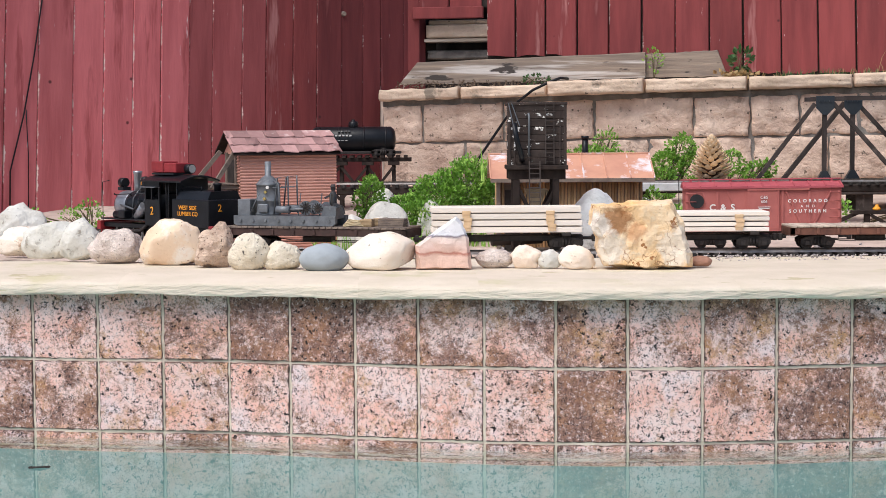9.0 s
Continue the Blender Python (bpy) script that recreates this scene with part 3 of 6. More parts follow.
M["rock_pink"] = stone_material("pink_layered_rock", [(0.0, (0.70, 0.46, 0.36)), (0.36, (0.74, 0.52, 0.43)), (0.42, (0.46, 0.20, 0.15)), (0.45, (0.76, 0.52, 0.44)),
                                                      (0.67, (0.80, 0.66, 0.60)), (0.70, (0.20, 0.17, 0.20)), (0.73, (0.74, 0.74, 0.78)), (1.0, (0.80, 0.79, 0.79))])


def boulder_material():
    """Golden sandstone: ochre and grey clouds with rust veins."""
    m = mat("golden_boulder", (0.76, 0.47, 0.20), (0.80, 0.64, 0.44), 9, 0.85, bump=0.9, fine=40, c3=(0.70, 0.60, 0.44), c3_at=0.60, scale3=8, bump_dist=0.008, c4=(0.32, 0.15, 0.06), c4_at=0.625, scale4=34)
    n, lk = m.node_tree.nodes, m.node_tree.links.new
    b = n["Principled BSDF"]
    src = b.inputs["Base Color"].links[0].from_socket
    tc, vo, nz, mx, mr = (n.new(k) for k in ("ShaderNodeTexCoord", "ShaderNodeTexVoronoi", "ShaderNodeTexNoise", "ShaderNodeMix", "ShaderNodeMapRange"))
    vo.feature = "DISTANCE_TO_EDGE"
    vo.inputs["Scale"].default_value = 7
    nz.inputs["Scale"].default_value, nz.inputs["Detail"].default_value = 12, 4
    va = n.new("ShaderNodeVectorMath")
    va.operation = "MULTIPLY_ADD"
    va.inputs[1].default_value = (0.22, 0.22, 0.22)
    lk(tc.outputs["Object"], nz.inputs["Vector"])
    lk(nz.outputs["Color"], va.inputs[0])
    lk(tc.outputs["Object"], va.inputs[2])
    lk(va.outputs[0], vo.inputs["Vector"])
    mr.inputs[1].default_value, mr.inputs[2].default_value, mr.inputs[3].default_value, mr.inputs[4].default_value = 0.0, 0.012, 0.8, 0.0
    lk(vo.outputs[0], mr.inputs[0])
    patch = n.new("ShaderNodeTexNoise")
    patch.inputs["Scale"].default_value = 8
    lk(tc.outputs["Object"], patch.inputs["Vector"])
    pm = n.new("ShaderNodeMapRange")
    pm.inputs[1].default_value, pm.inputs[2].default_value = 0.40, 0.52
    lk(patch.outputs[0], pm.inputs[0])
    mu = n.new("ShaderNodeMath")
    mu.operation = "MULTIPLY"
    lk(mr.outputs[0], mu.inputs[0])
    lk(pm.outputs[0], mu.inputs[1])
    mx.data_type = "RGBA"
    mx.inputs[7].default_value = (0.22, 0.085, 0.03, 1)
    lk(mu.outputs[0], mx.inputs[0])
    # stains of their own shape: a rust patch near one shoulder, pale grey crust on the flanks
    for where, size, tint, most in (((-0.064, -0.07, 0.110), 0.036, (0.32, 0.145, 0.055), 0.85), ((-0.112, -0.06, 0.10), 0.034, (0.72, 0.67, 0.60), 0.85),
                                    ((-0.072, -0.07, 0.048), 0.034, (0.74, 0.67, 0.57), 0.8), ((0.075, -0.06, 0.050), 0.046, (0.78, 0.72, 0.62), 0.7), ((-0.02, -0.07, 0.082), 0.02, (0.56, 0.26, 0.11), 0.6)):
        dist, wob, lim, st = (n.new(k) for k in ("ShaderNodeVectorMath", "ShaderNodeMath", "ShaderNodeMapRange", "ShaderNodeMix"))
        dist.operation = "DISTANCE"
        dist.inputs[1].default_value = where
        lk(tc.outputs["Object"], dist.inputs[0])
        wob.operation = "MULTIPLY_ADD"
        wob.inputs[1].default_value = 0.07
        stain = n.new("ShaderNodeTexNoise")
        stain.inputs["Scale"].default_value, stain.inputs["Detail"].default_value, stain.inputs["Roughness"].default_value = 26, 7, 0.7
        lk(tc.outputs["Object"], stain.inputs["Vector"])
        lk(stain.outputs[0], wob.inputs[0])
        lk(dist.outputs["Value"], wob.inputs[2])
        lim.inputs[1].default_value, lim.inputs[2].default_value, lim.inputs[3].default_value, lim.inputs[4].default_value = size + 0.029, size + 0.042, most, 0.0
        lk(wob.outputs[0], lim.inputs[0])
        st.data_type = "RGBA"
        st.inputs[7].default_value = (*tint, 1)
        lk(lim.outputs[0], st.inputs[0])
        lk(src, st.inputs[6])
        src = st.outputs[2]
    lk(src, mx.inputs[6])
    lk(mx.outputs[2], b.inputs["Base Color"])
    return m


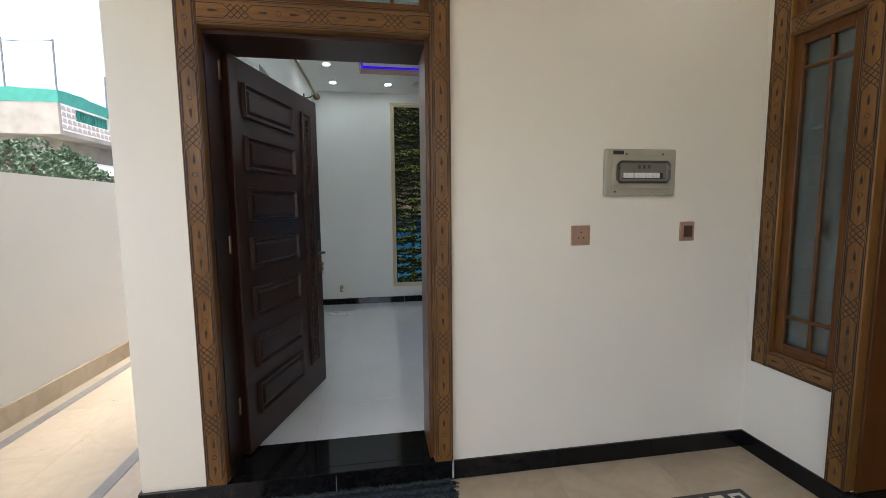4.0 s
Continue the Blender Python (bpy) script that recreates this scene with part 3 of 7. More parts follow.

### [Short exercise]
State the count of lines with the word "that" in them, and write nothing else.

### [Answer to this exercise]
2